If you're not sure about the substitution, you would have:

\lim_{\theta\to 0}f(\theta )=\lim_{\theta\to 0}\frac{\log\left(1+\frac{L}{d}\tan\theta\right)}{\tan\theta} = \lim_{\theta\to 0}\frac{\frac{d}{d\theta}\log\left(1+\frac{L}{d}\tan\theta\right)}{ \frac{d}{d\theta} \tan\theta}= \cdots

 

[ehild]

The function can be written in simpler form as benorin has shown:

f(\theta )=\frac{\log\left(1+\frac{L}{d}\tan\theta\right)}{\tan\theta}

Use the Taylor expansion of log(1+x) = x - x²/2. Let be x=tan(theta).

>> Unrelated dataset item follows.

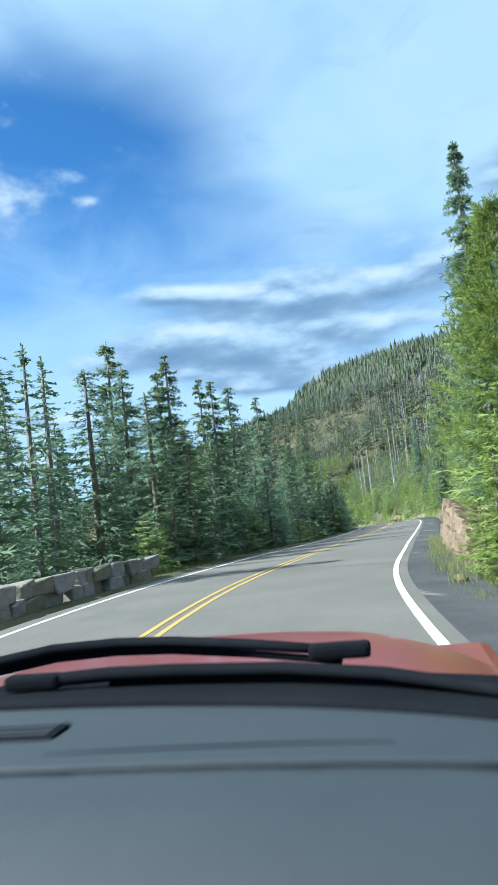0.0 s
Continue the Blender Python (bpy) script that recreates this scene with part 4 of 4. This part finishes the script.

f(\theta )≈\frac{\frac{L}{d}\tan\theta-\left(\frac{L}{d}\tan\theta\right)^2/2}{\tan\theta}

Simplify by tan(θ): You get an expression linear in tan(θ). You can expand tan(θ) with respect to θ...

ehild

 

[ks_wann]

Thanks for all of your answers, it really helped me out. I've reread the series chapter of my calculus book, and I've come to a much better understanding of that subject in general.

I basically expand the logarithm in the function, and then I expand the function, which gave the correct answer.